--- Information supplied ---
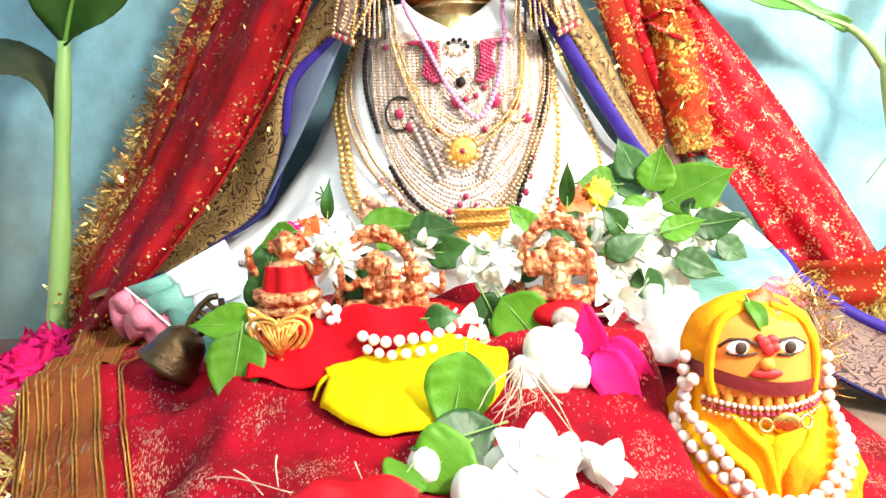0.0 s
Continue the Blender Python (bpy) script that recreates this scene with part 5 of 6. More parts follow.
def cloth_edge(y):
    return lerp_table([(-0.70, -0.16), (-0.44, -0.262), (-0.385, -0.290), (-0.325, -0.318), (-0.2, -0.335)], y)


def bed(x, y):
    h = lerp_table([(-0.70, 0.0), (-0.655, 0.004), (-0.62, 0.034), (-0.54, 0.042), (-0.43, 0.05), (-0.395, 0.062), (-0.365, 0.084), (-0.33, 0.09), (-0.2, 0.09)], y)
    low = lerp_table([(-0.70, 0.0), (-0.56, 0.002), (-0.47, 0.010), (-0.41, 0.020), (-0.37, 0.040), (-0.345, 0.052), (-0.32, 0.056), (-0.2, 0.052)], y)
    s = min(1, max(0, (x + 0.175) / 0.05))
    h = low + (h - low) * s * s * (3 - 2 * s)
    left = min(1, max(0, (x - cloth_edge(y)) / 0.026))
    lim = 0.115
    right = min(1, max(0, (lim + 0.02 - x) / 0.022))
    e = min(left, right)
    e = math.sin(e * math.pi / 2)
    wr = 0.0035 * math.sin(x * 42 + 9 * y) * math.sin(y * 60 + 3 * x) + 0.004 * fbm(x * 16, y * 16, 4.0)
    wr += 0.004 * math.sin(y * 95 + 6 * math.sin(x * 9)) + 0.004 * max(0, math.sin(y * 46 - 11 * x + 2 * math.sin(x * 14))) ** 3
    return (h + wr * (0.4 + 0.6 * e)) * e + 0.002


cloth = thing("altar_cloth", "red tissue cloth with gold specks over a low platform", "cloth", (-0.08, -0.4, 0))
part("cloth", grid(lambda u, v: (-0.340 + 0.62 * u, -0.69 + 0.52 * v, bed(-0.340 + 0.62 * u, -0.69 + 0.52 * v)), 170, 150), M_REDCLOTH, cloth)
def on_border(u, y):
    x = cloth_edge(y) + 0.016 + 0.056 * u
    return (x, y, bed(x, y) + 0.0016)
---
_Directions for this task_
Write out the whole listing exactly, and drop the pictures.

_Problem solution_
0.0 s
Continue the Blender Python (bpy) script that recreates this scene with part 5 of 6. More parts follow.
def cloth_edge(y):
    return lerp_table([(-0.70, -0.16), (-0.44, -0.262), (-0.385, -0.290), (-0.325, -0.318), (-0.2, -0.335)], y)


def bed(x, y):
    h = lerp_table([(-0.70, 0.0), (-0.655, 0.004), (-0.62, 0.034), (-0.54, 0.042), (-0.43, 0.05), (-0.395, 0.062), (-0.365, 0.084), (-0.33, 0.09), (-0.2, 0.09)], y)
    low = lerp_table([(-0.70, 0.0), (-0.56, 0.002), (-0.47, 0.010), (-0.41, 0.020), (-0.37, 0.040), (-0.345, 0.052), (-0.32, 0.056), (-0.2, 0.052)], y)
    s = min(1, max(0, (x + 0.175) / 0.05))
    h = low + (h - low) * s * s * (3 - 2 * s)
    left = min(1, max(0, (x - cloth_edge(y)) / 0.026))
    lim = 0.115
    right = min(1, max(0, (lim + 0.02 - x) / 0.022))
    e = min(left, right)
    e = math.sin(e * math.pi / 2)
    wr = 0.0035 * math.sin(x * 42 + 9 * y) * math.sin(y * 60 + 3 * x) + 0.004 * fbm(x * 16, y * 16, 4.0)
    wr += 0.004 * math.sin(y * 95 + 6 * math.sin(x * 9)) + 0.004 * max(0, math.sin(y * 46 - 11 * x + 2 * math.sin(x * 14))) ** 3
    return (h + wr * (0.4 + 0.6 * e)) * e + 0.002


cloth = thing("altar_cloth", "red tissue cloth with gold specks over a low platform", "cloth", (-0.08, -0.4, 0))
part("cloth", grid(lambda u, v: (-0.340 + 0.62 * u, -0.69 + 0.52 * v, bed(-0.340 + 0.62 * u, -0.69 + 0.52 * v)), 170, 150), M_REDCLOTH, cloth)
def on_border(u, y):
    x = cloth_edge(y) + 0.016 + 0.056 * u
    return (x, y, bed(x, y) + 0.0016)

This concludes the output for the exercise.